Write out the data below in full, unchanged, minus the images.

* * * *

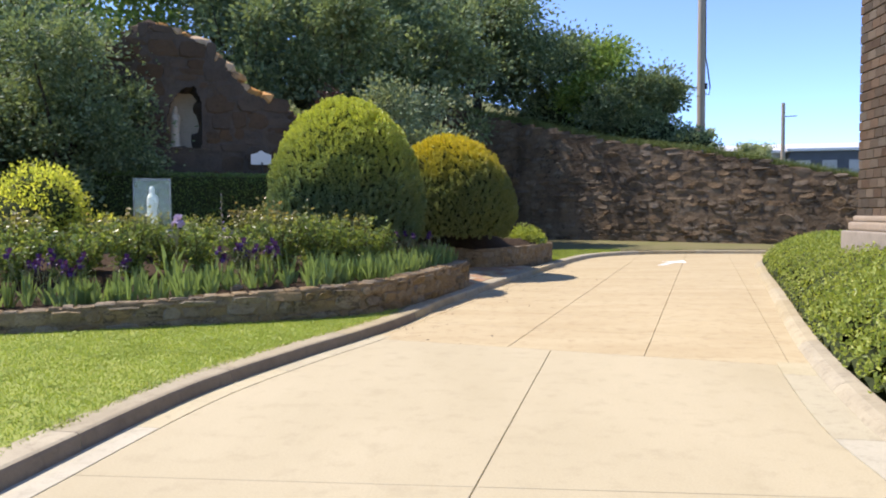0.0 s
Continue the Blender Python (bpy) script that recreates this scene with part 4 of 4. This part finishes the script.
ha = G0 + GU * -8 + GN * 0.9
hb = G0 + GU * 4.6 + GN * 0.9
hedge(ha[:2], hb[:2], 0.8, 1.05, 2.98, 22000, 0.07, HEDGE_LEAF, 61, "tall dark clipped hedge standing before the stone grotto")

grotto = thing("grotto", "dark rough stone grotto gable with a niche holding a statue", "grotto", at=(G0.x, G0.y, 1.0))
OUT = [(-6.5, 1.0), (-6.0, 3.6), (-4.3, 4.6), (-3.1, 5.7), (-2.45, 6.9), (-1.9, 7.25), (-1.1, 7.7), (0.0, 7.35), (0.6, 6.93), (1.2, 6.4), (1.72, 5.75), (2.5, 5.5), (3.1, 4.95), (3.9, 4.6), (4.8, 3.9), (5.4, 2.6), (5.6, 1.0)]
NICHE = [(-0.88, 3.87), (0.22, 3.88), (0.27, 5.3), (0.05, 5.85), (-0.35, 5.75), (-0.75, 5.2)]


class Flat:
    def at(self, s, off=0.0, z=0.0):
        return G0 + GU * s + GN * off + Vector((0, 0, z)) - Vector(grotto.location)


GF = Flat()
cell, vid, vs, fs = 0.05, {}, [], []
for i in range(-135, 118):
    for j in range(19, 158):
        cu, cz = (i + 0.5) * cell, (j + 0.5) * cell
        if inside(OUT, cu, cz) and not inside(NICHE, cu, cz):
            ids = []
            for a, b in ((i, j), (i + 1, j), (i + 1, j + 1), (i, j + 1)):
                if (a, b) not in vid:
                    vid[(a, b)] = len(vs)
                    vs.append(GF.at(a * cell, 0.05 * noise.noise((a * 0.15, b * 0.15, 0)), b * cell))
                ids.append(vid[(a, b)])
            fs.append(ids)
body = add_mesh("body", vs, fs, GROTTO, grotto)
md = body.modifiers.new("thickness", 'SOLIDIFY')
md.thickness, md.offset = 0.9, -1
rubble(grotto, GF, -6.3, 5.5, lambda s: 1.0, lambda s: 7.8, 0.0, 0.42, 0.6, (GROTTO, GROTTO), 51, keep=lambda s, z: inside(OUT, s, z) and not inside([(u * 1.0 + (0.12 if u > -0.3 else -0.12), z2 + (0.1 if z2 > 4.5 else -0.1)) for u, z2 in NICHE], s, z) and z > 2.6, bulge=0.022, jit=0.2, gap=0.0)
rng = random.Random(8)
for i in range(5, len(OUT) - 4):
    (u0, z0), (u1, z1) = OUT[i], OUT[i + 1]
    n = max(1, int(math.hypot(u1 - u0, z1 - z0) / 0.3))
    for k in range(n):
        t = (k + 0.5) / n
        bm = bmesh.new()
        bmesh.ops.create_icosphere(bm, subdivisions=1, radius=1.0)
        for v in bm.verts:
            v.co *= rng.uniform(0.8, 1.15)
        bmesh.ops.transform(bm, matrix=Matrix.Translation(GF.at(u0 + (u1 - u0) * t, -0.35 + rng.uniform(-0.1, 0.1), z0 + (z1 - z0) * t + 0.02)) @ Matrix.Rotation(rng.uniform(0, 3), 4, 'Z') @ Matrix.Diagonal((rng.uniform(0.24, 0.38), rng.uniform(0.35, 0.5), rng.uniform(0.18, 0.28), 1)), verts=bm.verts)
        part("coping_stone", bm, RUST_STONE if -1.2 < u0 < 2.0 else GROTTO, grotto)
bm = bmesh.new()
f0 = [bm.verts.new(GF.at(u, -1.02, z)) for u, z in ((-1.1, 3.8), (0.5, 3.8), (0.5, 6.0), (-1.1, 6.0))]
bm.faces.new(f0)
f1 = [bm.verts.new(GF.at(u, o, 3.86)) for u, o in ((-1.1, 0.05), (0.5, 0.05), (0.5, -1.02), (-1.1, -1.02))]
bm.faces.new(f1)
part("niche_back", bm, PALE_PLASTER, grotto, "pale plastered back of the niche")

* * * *

* _Expected answer_
0.0 s
Continue the Blender Python (bpy) script that recreates this scene with part 4 of 4. This part finishes the script.
ha = G0 + GU * -8 + GN * 0.9
hb = G0 + GU * 4.6 + GN * 0.9
hedge(ha[:2], hb[:2], 0.8, 1.05, 2.98, 22000, 0.07, HEDGE_LEAF, 61, "tall dark clipped hedge standing before the stone grotto")

grotto = thing("grotto", "dark rough stone grotto gable with a niche holding a statue", "grotto", at=(G0.x, G0.y, 1.0))
OUT = [(-6.5, 1.0), (-6.0, 3.6), (-4.3, 4.6), (-3.1, 5.7), (-2.45, 6.9), (-1.9, 7.25), (-1.1, 7.7), (0.0, 7.35), (0.6, 6.93), (1.2, 6.4), (1.72, 5.75), (2.5, 5.5), (3.1, 4.95), (3.9, 4.6), (4.8, 3.9), (5.4, 2.6), (5.6, 1.0)]
NICHE = [(-0.88, 3.87), (0.22, 3.88), (0.27, 5.3), (0.05, 5.85), (-0.35, 5.75), (-0.75, 5.2)]


class Flat:
    def at(self, s, off=0.0, z=0.0):
        return G0 + GU * s + GN * off + Vector((0, 0, z)) - Vector(grotto.location)


GF = Flat()
cell, vid, vs, fs = 0.05, {}, [], []
for i in range(-135, 118):
    for j in range(19, 158):
        cu, cz = (i + 0.5) * cell, (j + 0.5) * cell
        if inside(OUT, cu, cz) and not inside(NICHE, cu, cz):
            ids = []
            for a, b in ((i, j), (i + 1, j), (i + 1, j + 1), (i, j + 1)):
                if (a, b) not in vid:
                    vid[(a, b)] = len(vs)
                    vs.append(GF.at(a * cell, 0.05 * noise.noise((a * 0.15, b * 0.15, 0)), b * cell))
                ids.append(vid[(a, b)])
            fs.append(ids)
body = add_mesh("body", vs, fs, GROTTO, grotto)
md = body.modifiers.new("thickness", 'SOLIDIFY')
md.thickness, md.offset = 0.9, -1
rubble(grotto, GF, -6.3, 5.5, lambda s: 1.0, lambda s: 7.8, 0.0, 0.42, 0.6, (GROTTO, GROTTO), 51, keep=lambda s, z: inside(OUT, s, z) and not inside([(u * 1.0 + (0.12 if u > -0.3 else -0.12), z2 + (0.1 if z2 > 4.5 else -0.1)) for u, z2 in NICHE], s, z) and z > 2.6, bulge=0.022, jit=0.2, gap=0.0)
rng = random.Random(8)
for i in range(5, len(OUT) - 4):
    (u0, z0), (u1, z1) = OUT[i], OUT[i + 1]
    n = max(1, int(math.hypot(u1 - u0, z1 - z0) / 0.3))
    for k in range(n):
        t = (k + 0.5) / n
        bm = bmesh.new()
        bmesh.ops.create_icosphere(bm, subdivisions=1, radius=1.0)
        for v in bm.verts:
            v.co *= rng.uniform(0.8, 1.15)
        bmesh.ops.transform(bm, matrix=Matrix.Translation(GF.at(u0 + (u1 - u0) * t, -0.35 + rng.uniform(-0.1, 0.1), z0 + (z1 - z0) * t + 0.02)) @ Matrix.Rotation(rng.uniform(0, 3), 4, 'Z') @ Matrix.Diagonal((rng.uniform(0.24, 0.38), rng.uniform(0.35, 0.5), rng.uniform(0.18, 0.28), 1)), verts=bm.verts)
        part("coping_stone", bm, RUST_STONE if -1.2 < u0 < 2.0 else GROTTO, grotto)
bm = bmesh.new()
f0 = [bm.verts.new(GF.at(u, -1.02, z)) for u, z in ((-1.1, 3.8), (0.5, 3.8), (0.5, 6.0), (-1.1, 6.0))]
bm.faces.new(f0)
f1 = [bm.verts.new(GF.at(u, o, 3.86)) for u, o in ((-1.1, 0.05), (0.5, 0.05), (0.5, -1.02), (-1.1, -1.02))]
bm.faces.new(f1)
part("niche_back", bm, PALE_PLASTER, grotto, "pale plastered back of the niche")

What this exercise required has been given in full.